The newly appointed Supreme Court Associate Justice, Hon. Ramon Paul L. Hernando, was previously assigned in the Court of Appeals, Visayas Station from 2010 to 2014.
After earning his law degree from San Beda College of Law in 1990, Justice Hernando went straight into public service. He worked as a research attorney with two eminent jurists of the Supreme Court, Justice Edgardo L. Paras and Justice Florenz D. Regalado, before joining the Department of Justice as a State Prosecutor. The Bench beckoned in 2003, at which time he became a Judge of the Regional Trial Court of San Pablo City, Laguna and later Quezon City, his immediate post prior to his elevation to the Court of Appeals on February 16, 2010 at the age of 43. On October 10, 2018, at the age of 52, he was promoted to the Supreme Court.
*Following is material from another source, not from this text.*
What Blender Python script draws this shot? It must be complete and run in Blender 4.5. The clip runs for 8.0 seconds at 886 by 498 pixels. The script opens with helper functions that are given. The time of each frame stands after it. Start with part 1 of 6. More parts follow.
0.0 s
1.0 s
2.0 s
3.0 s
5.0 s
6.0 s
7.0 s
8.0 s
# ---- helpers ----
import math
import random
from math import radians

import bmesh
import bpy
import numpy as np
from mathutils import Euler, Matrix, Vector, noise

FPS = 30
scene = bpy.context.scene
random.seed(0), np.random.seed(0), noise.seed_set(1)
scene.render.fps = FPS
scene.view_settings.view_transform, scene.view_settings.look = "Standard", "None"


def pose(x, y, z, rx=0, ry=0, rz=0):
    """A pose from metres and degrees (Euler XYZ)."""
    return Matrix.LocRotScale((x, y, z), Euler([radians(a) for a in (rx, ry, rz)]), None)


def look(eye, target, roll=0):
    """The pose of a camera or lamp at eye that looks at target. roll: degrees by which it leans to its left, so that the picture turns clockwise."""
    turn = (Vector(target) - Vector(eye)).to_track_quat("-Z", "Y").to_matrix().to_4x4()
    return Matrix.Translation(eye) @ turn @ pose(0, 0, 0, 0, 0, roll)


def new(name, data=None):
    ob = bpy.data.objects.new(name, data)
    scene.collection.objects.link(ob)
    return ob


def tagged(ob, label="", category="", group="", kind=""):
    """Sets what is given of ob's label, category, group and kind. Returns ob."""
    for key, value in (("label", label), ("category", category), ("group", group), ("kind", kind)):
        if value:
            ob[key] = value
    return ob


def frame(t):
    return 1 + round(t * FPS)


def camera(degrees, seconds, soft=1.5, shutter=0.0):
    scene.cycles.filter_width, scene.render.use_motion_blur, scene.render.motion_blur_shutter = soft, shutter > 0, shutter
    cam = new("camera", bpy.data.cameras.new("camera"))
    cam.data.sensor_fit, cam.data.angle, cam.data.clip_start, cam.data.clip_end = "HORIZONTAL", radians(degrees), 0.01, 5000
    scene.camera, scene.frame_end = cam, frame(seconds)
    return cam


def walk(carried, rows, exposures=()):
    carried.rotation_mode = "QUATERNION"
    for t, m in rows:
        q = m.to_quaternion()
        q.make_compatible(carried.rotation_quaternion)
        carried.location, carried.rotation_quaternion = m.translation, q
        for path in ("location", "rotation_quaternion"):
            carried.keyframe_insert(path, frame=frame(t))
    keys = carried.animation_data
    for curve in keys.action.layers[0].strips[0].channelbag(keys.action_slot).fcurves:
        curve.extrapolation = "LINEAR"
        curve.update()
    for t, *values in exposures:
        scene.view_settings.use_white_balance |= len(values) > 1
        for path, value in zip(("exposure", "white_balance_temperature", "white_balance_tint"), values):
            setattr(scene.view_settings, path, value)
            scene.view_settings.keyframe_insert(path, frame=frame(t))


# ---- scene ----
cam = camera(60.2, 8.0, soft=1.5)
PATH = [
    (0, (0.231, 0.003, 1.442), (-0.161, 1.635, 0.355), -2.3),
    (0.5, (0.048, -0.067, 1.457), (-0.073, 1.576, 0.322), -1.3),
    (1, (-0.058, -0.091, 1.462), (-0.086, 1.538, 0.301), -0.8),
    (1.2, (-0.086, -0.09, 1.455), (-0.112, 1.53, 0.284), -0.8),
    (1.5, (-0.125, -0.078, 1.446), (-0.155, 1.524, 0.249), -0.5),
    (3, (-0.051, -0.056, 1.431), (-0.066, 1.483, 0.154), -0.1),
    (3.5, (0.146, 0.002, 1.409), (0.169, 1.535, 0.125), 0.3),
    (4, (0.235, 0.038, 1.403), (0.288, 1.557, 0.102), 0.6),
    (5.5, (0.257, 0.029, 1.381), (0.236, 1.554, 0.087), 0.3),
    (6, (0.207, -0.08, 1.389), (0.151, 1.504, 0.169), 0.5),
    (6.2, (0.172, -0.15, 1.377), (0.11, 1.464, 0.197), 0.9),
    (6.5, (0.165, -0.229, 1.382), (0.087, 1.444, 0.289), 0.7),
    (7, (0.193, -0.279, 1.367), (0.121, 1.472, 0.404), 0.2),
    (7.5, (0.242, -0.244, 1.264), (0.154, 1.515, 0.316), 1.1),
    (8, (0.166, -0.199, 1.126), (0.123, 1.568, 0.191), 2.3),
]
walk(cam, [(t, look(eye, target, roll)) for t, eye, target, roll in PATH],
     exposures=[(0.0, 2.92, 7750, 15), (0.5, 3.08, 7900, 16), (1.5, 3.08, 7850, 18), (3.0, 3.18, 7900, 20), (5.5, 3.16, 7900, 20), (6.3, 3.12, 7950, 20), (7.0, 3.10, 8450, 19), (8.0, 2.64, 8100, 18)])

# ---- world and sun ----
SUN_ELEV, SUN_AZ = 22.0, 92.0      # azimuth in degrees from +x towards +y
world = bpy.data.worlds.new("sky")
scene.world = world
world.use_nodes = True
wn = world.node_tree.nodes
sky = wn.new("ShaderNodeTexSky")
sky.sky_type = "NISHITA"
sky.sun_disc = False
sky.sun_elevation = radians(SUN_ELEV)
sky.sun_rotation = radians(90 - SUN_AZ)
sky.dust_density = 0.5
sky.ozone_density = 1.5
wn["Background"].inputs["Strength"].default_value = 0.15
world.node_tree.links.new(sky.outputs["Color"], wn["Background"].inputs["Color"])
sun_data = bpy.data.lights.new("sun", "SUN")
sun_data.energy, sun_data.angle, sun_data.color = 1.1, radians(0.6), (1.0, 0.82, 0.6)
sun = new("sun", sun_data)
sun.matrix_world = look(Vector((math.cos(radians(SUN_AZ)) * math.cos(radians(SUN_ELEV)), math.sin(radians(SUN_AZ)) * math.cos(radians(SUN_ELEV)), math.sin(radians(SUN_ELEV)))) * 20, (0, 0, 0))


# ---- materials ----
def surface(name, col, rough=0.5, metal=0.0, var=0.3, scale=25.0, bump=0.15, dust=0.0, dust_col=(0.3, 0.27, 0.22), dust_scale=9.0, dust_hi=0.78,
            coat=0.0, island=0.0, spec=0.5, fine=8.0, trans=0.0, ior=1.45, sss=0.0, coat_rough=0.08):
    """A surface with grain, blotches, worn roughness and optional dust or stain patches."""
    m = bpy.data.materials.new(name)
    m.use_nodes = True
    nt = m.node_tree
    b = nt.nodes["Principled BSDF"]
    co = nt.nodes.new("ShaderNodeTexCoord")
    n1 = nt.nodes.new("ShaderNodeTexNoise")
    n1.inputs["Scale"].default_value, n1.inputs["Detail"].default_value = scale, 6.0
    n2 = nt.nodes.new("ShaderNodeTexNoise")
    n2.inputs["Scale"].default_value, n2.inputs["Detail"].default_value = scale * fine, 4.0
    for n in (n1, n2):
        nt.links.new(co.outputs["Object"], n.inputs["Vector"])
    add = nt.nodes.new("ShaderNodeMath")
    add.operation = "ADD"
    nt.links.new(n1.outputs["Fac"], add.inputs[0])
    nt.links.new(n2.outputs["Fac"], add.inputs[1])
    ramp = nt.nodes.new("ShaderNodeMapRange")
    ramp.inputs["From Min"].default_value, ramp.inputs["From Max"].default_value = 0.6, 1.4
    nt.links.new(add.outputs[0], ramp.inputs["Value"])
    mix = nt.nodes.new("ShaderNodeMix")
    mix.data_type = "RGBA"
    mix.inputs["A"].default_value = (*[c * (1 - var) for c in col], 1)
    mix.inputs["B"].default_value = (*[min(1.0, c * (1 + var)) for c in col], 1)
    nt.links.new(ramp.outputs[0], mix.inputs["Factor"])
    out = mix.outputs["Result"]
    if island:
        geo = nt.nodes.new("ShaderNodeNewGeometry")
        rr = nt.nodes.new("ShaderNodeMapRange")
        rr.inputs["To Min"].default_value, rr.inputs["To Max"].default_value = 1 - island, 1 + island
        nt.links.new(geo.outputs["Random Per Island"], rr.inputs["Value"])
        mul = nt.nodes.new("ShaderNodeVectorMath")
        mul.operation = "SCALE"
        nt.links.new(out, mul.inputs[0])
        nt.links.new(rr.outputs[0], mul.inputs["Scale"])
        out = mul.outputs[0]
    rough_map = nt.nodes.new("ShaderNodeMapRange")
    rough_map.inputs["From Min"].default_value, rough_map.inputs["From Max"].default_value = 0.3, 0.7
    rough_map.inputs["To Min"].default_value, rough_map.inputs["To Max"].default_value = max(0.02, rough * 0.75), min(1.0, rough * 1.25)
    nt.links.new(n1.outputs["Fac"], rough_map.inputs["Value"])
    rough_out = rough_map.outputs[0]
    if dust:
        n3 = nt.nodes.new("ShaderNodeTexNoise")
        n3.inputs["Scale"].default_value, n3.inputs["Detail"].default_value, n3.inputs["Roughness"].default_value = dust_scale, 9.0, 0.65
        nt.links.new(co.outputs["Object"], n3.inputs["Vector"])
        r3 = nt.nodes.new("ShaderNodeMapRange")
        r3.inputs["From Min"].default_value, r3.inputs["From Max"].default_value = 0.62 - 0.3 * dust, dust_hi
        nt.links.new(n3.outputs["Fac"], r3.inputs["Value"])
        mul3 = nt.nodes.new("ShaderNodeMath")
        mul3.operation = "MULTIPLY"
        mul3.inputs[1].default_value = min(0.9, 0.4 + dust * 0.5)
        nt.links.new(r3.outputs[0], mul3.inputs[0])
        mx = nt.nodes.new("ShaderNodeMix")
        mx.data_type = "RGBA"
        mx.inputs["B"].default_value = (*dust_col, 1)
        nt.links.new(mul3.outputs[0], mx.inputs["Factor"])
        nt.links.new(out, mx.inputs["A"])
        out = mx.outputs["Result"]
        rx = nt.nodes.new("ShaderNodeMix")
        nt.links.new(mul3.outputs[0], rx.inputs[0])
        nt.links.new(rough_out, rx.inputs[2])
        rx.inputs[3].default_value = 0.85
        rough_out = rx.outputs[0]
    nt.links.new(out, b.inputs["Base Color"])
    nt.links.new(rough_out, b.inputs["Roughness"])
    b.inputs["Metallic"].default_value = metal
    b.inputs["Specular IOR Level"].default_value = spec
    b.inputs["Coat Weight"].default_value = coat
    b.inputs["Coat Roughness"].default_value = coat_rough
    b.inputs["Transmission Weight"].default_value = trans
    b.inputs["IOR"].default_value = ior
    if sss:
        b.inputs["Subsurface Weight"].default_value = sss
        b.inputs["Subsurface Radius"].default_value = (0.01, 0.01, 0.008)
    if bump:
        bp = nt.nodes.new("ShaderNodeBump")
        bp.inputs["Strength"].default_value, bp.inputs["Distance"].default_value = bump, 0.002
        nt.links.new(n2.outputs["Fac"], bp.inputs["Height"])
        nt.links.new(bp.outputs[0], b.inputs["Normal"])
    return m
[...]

Justice Hernando has distinguished himself in the appellate court with his honesty, probity, independence and prodigious case disposition rate – he led the entire Court of Appeals in adjudication for two successive years, in 2012 (with 370 decided cases) and in 2013 (in which he disposed of 417 cases), thereby resulting in a zero backlog docket by April 2014. His total disposal of 1,389 cases from 2010 to 2014 or a year to year average of 278 decisions, is the highest among all incumbent justices all three stations of the Court of Appeals during that 5-year period.
He has had an equally impressive stint in the Academe. He is currently a faculty member of the Ateneo de Manila Law School and since 1992 has taught subjects in Civil Law, Remedial Law, and Commercial Law in several prominent law schools including San Beda College of Law, UST Faculty of Civil Law, FEU Institute of Law, Angeles University Foundation School of Law, Xavier University College of Law and University of San Carlos School of Law and Governance.
Justice Hernando served further with distinction as a three-time Bar Examiner in Commercial Law in 2009, 2011 and 2016 Bar Examinations, and is presently a Professorial Lecturer and Member of the Commercial Law Department of the Philippine Judicial Academy, the education arm of the Supreme Court.
The 52-year-old magistrate will serve in the highest court of the land for 18 years before he reaches the mandatory retirement age of 70.